▸ AIM: Omitting the pictures, copy exactly each line from the one containing "Write the Blender" up to and including the one containing "return Matrix.Translation(eye) @".

▸ DATASET ENTRIES:
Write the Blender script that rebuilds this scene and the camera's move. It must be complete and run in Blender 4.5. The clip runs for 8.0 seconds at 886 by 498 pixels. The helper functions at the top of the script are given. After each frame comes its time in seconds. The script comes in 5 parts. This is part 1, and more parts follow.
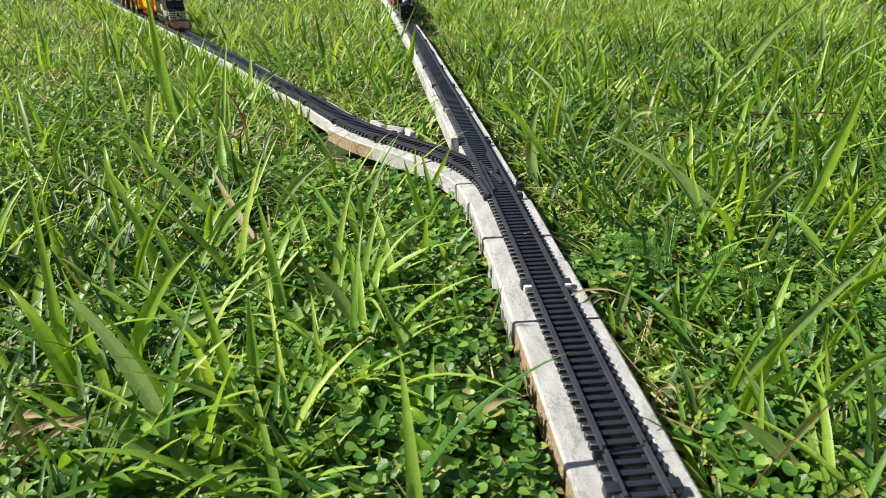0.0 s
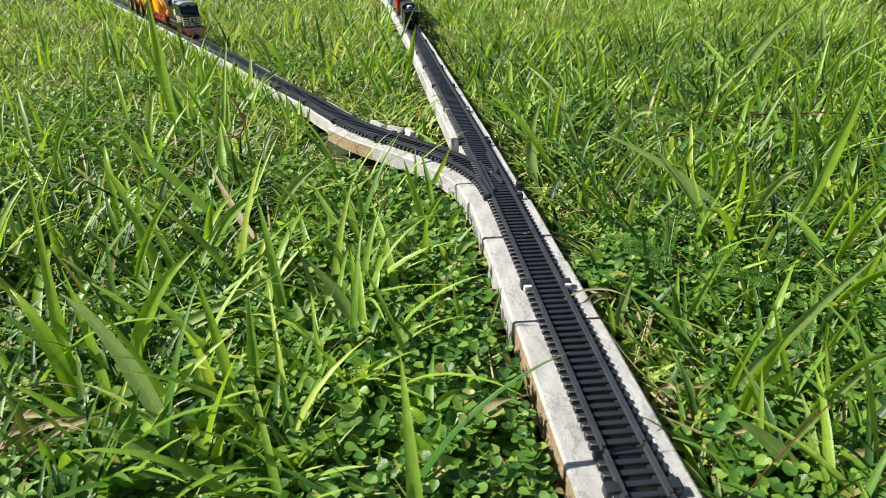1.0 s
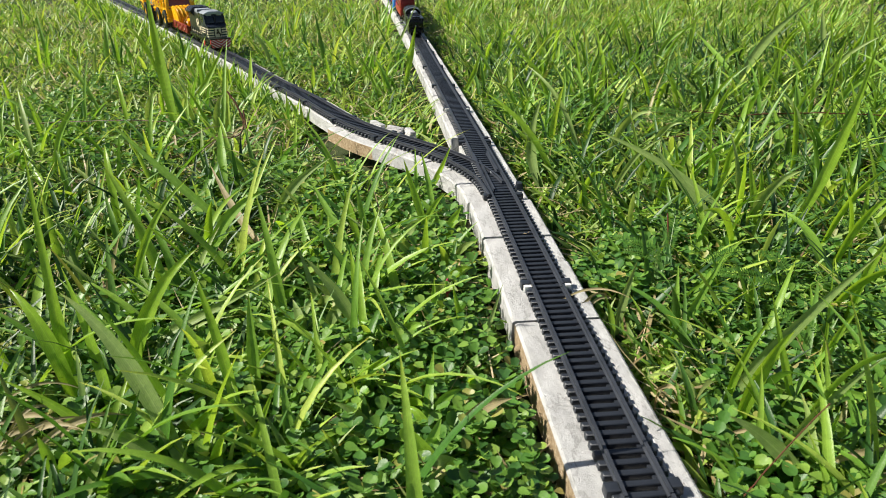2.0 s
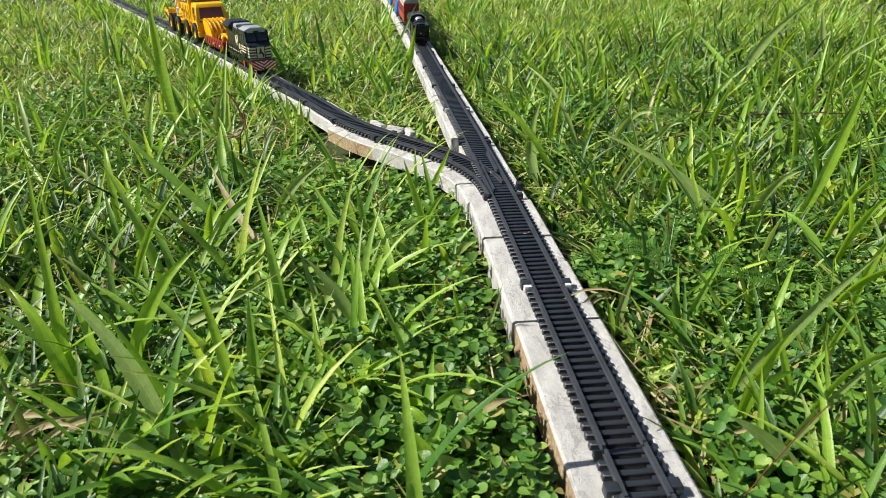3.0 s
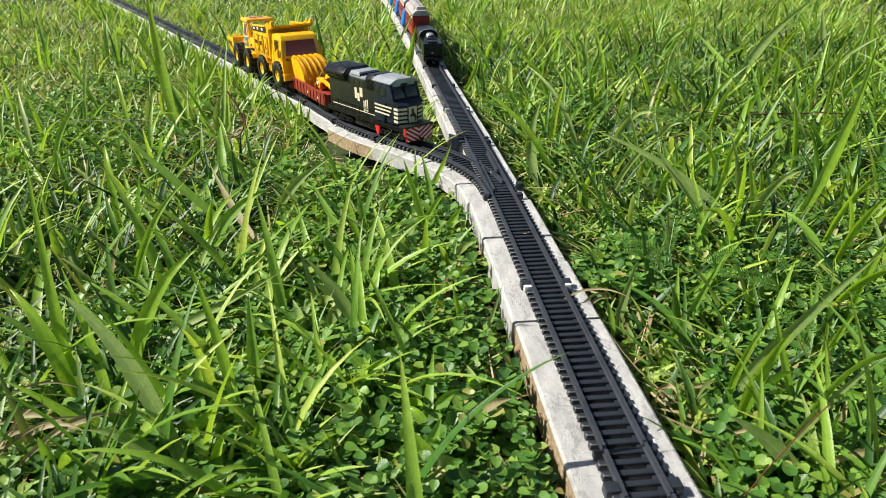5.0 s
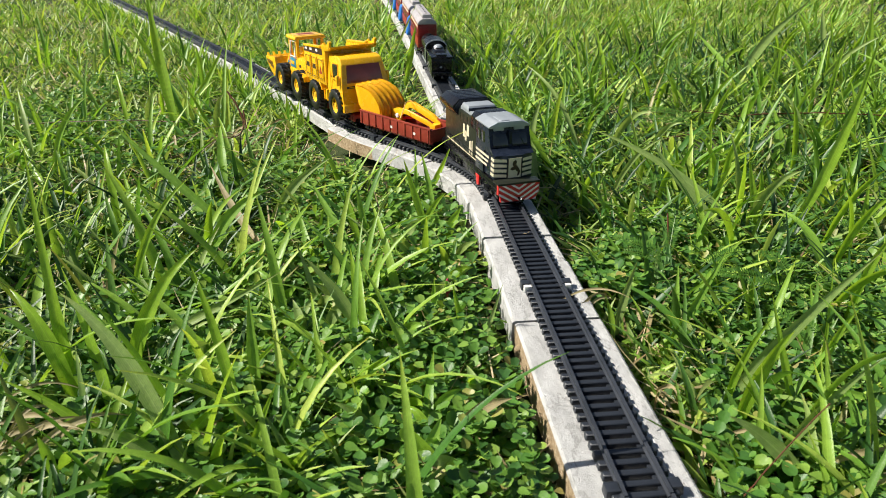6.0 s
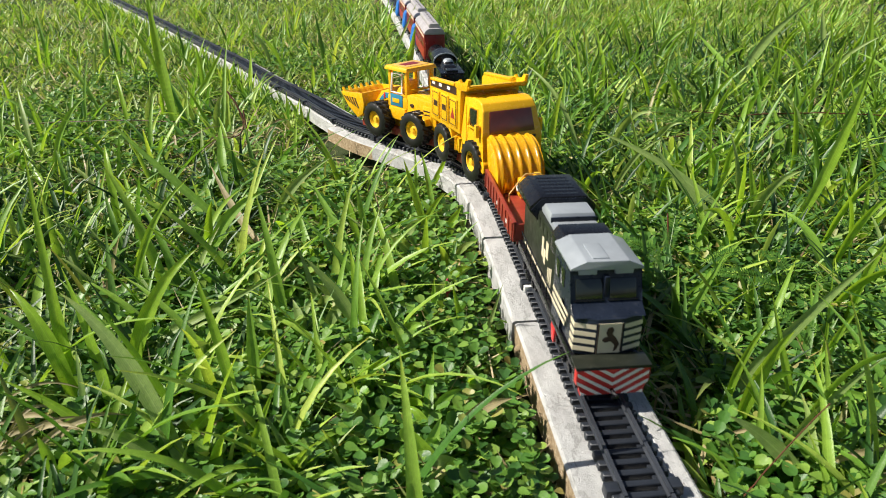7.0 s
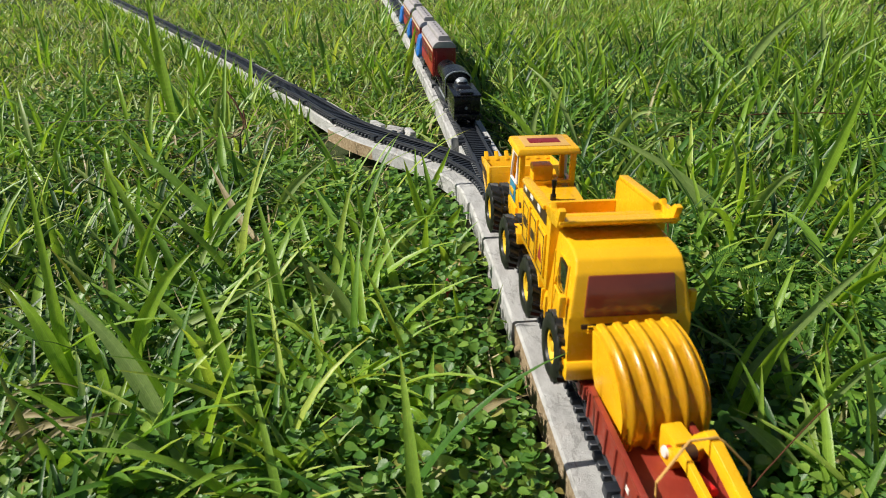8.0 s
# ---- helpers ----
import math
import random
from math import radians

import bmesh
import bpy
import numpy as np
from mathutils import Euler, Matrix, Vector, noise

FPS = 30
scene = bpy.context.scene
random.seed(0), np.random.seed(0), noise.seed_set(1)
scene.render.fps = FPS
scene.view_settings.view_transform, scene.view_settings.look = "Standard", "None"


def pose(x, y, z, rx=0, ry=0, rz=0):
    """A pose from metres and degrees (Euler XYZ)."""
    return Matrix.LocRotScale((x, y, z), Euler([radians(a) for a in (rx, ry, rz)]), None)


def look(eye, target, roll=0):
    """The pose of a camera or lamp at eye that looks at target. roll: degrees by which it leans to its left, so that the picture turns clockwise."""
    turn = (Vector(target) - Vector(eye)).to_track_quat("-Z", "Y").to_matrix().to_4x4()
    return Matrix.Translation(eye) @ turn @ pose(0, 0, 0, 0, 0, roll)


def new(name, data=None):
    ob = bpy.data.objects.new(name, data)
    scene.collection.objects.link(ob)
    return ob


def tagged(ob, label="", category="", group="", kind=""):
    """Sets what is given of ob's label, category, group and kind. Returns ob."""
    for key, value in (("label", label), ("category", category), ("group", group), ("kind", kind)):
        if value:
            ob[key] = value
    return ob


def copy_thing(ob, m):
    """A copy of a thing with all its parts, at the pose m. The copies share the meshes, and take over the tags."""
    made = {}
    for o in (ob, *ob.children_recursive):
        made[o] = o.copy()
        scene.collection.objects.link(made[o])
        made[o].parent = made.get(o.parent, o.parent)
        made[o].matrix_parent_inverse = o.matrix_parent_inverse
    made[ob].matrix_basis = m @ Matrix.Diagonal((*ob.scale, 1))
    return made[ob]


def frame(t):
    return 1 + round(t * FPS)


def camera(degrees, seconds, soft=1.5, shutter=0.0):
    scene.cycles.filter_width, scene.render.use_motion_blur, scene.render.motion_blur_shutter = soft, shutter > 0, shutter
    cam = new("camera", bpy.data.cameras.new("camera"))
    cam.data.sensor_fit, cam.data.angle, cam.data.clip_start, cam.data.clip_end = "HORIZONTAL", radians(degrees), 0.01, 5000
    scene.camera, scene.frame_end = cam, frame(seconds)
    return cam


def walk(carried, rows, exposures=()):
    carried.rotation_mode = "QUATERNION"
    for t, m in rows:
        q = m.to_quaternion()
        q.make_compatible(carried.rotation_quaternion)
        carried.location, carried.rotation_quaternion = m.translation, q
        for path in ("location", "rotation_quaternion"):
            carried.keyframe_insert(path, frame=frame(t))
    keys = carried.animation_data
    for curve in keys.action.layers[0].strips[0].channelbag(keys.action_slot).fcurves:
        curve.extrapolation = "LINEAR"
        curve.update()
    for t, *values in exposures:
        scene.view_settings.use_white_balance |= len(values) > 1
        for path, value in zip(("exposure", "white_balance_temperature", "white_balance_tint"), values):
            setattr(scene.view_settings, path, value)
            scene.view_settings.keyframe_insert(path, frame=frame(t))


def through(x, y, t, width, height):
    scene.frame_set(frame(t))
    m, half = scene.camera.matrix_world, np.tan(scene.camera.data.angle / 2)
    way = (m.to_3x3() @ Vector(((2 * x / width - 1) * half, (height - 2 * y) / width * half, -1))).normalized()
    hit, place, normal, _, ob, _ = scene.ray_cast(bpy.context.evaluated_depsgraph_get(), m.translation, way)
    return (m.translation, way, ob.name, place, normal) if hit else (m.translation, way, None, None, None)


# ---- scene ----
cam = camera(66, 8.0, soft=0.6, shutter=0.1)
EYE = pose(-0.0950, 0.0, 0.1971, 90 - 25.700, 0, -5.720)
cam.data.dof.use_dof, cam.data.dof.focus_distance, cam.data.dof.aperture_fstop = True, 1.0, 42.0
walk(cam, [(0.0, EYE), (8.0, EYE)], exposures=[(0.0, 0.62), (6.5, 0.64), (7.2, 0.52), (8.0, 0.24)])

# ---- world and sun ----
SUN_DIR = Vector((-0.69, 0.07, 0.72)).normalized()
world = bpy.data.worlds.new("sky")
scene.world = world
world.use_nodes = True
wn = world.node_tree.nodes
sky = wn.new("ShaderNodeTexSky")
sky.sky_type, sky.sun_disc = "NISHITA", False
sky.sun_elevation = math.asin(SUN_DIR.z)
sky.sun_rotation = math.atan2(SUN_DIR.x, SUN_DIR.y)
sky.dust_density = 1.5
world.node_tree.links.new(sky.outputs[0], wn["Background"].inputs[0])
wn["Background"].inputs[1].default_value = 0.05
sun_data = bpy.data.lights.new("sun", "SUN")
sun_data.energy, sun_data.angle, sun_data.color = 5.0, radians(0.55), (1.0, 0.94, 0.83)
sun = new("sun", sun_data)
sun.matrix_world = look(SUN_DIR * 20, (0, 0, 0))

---

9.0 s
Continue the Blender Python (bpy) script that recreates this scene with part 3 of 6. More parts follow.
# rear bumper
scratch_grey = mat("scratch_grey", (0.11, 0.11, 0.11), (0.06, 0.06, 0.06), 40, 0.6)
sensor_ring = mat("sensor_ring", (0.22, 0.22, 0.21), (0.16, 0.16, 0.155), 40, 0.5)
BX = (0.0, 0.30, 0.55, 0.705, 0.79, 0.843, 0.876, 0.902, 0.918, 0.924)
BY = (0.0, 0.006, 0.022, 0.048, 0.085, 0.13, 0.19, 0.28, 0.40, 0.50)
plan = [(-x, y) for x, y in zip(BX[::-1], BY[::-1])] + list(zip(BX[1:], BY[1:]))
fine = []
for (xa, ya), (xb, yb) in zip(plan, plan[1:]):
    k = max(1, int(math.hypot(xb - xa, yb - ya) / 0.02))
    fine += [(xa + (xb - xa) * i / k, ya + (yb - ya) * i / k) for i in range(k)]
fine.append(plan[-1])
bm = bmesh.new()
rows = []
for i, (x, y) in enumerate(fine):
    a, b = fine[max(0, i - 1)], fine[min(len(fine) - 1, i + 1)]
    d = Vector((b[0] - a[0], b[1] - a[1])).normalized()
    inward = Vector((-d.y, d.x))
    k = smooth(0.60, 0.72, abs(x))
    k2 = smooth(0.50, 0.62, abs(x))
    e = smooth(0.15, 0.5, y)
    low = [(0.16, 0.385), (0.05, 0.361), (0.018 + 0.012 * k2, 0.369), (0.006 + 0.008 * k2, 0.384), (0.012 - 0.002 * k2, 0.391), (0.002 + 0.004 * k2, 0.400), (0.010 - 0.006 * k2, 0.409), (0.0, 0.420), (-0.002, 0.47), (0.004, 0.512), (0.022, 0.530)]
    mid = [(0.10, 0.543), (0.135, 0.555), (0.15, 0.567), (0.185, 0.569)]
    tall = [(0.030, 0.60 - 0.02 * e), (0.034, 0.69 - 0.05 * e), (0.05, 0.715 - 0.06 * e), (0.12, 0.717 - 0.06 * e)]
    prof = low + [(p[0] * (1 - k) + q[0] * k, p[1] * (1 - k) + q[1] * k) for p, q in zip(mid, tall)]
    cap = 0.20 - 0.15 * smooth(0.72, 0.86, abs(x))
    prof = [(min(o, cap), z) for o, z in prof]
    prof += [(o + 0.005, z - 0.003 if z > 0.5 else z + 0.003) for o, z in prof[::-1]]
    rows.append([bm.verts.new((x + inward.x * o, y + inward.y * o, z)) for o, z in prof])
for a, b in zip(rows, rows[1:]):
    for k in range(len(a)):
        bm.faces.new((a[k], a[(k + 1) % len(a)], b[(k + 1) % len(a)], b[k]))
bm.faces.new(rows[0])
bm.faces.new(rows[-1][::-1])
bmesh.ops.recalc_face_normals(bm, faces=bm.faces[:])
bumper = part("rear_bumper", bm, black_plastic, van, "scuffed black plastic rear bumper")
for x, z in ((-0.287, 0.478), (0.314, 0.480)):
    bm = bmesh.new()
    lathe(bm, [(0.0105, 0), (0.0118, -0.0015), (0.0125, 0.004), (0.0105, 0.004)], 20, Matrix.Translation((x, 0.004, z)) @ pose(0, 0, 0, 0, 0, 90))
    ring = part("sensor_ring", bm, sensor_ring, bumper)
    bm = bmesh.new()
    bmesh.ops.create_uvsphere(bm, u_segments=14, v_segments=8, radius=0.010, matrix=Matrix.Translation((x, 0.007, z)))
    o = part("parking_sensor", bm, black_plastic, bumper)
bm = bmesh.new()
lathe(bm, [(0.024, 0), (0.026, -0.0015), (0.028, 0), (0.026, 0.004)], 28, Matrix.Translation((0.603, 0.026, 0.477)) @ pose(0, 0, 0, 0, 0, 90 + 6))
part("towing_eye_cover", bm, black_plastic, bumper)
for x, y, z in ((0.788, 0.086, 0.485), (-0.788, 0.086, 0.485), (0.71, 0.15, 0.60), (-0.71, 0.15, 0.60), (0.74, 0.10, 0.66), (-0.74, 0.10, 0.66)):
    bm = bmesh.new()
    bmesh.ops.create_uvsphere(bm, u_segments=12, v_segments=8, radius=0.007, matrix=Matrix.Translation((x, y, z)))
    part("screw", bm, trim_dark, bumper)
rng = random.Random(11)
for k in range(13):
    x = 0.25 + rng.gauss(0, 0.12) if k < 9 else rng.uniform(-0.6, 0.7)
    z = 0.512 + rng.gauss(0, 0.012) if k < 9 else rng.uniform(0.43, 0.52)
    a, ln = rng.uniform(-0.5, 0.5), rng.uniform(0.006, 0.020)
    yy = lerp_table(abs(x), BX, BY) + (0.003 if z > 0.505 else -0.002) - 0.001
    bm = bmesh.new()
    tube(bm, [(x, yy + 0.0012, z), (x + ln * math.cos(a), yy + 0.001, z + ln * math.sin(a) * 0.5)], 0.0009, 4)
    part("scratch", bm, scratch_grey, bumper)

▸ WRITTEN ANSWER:
Write the Blender script that rebuilds this scene and the camera's move. It must be complete and run in Blender 4.5. The clip runs for 8.0 seconds at 886 by 498 pixels. The helper functions at the top of the script are given. After each frame comes its time in seconds. The script comes in 5 parts. This is part 1, and more parts follow.
0.0 s
1.0 s
2.0 s
3.0 s
5.0 s
6.0 s
7.0 s
8.0 s
# ---- helpers ----
import math
import random
from math import radians

import bmesh
import bpy
import numpy as np
from mathutils import Euler, Matrix, Vector, noise

FPS = 30
scene = bpy.context.scene
random.seed(0), np.random.seed(0), noise.seed_set(1)
scene.render.fps = FPS
scene.view_settings.view_transform, scene.view_settings.look = "Standard", "None"


def pose(x, y, z, rx=0, ry=0, rz=0):
    """A pose from metres and degrees (Euler XYZ)."""
    return Matrix.LocRotScale((x, y, z), Euler([radians(a) for a in (rx, ry, rz)]), None)


def look(eye, target, roll=0):
    """The pose of a camera or lamp at eye that looks at target. roll: degrees by which it leans to its left, so that the picture turns clockwise."""
    turn = (Vector(target) - Vector(eye)).to_track_quat("-Z", "Y").to_matrix().to_4x4()
    return Matrix.Translation(eye) @ turn @ pose(0, 0, 0, 0, 0, roll)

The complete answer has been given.